The National Payment System (NPS) Development plan was circulated to the media by the Finance Ministry and will be laid in the National Assembly on April 26.

Finance Minister, Winston Jordan on Friday told reporters that the issue of carrying large amounts of cash will be reduced –something which was advocated by the banking association following recent robberies.

“Principally, at the end of the day, (it is) to reduce the incidences of carrying large sums of cash. It will also allow for the exchange of ATM cards and so on, which you know can’t be done at this stage, or certainly I am not going to go to a place that has six different Point of Sales (POS’s) so this will reduce the need for that and cross transactions and so on,” he told reporters at his first press conference for 2018.

The project is being spearheaded by the Bank of Guyana and the World Bank.

The document pointed out that the country’s current NPS lacks the infrastructure necessary to integrate payment services across providers.

“In specific, there is no real time gross settlement system, automated clearing house or card switch. The only infrastructure currently in place to support payment transactions is the National Cheque Clearing House (NCCH). No infrastructures exist in Guyana at present to facilitate electronic fund transfers (EFT) between banks, support interbank money or foreign exchange markets, or enable delivery vs payment (DvP) in securities settlement,” the document said.

However, it was noted that the Bank of Guyana is planning to introduce an EFT in mid-2018.

There are six commercial banks in Guyana- the Bank of Baroda (Guyana) Inc., Citizens Bank Guyana Inc., Demerara Bank Limited, Guyana Bank for Trade and Industry, Republic Bank Limited and the Bank of Nova Scotia. There are also other payment service providers including money transfer agents, post offices and the Guyana Telephone and Telegraph’s Mobile Money.

The NPS development plan noted that the absence of efficient infrastructures impedes the ability of commercial banks to execute their clients’ interbank payments efficiently, and thus affects both public and private sector activity.

“It slows and complicates the payment of government salaries, pensions and other benefits, and payments to suppliers.
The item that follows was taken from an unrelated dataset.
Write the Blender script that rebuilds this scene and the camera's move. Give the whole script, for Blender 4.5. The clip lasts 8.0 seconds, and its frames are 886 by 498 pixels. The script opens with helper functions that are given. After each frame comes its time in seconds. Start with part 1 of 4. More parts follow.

It also limits the ability of the government to use electronic means to collect payments. For the private sector, it contributes to the heavy use of cash and intrabank transactions,” the plan outlined.

To get the system started, the 2017-2021 strategy defines the priority goals and actions of relevance for the immediate future as well as those necessary to achieve the long-term goals.

Discussion with stakeholders led to the identification of a set of midterm objectives including; establishment of legal clarity and certainty, enhance the efficiency of payment processing and reduce settlement times for both retail and large value transactions, strengthen risk management and mitigation across the NPS and expand accessibility of electronic payment access networks.

It also seeks to; attract higher rates of electronic payment acceptance by vendors, merchants and other providers of goods and services, advance migration of government to electronic payments for both the collections and disbursement of funds, drive remittance costs down and enhance the accessibility of remittance services, strengthen oversight framework and capacity, build stakeholder engagement and cooperation and support commerce.

Jordan said the program will pave the way for the implementation of the Electronic Single Window (ESW) –a system which allows for importers and exporters to only have to submit their information once.

The NPS is only one of the many financial legislation which will be tabled in the National Assembly in the coming months, including one which paves the way for the implementation of Deposit Insurance.

The Government in June 2017 received US$6M from the World Bank to complete the project.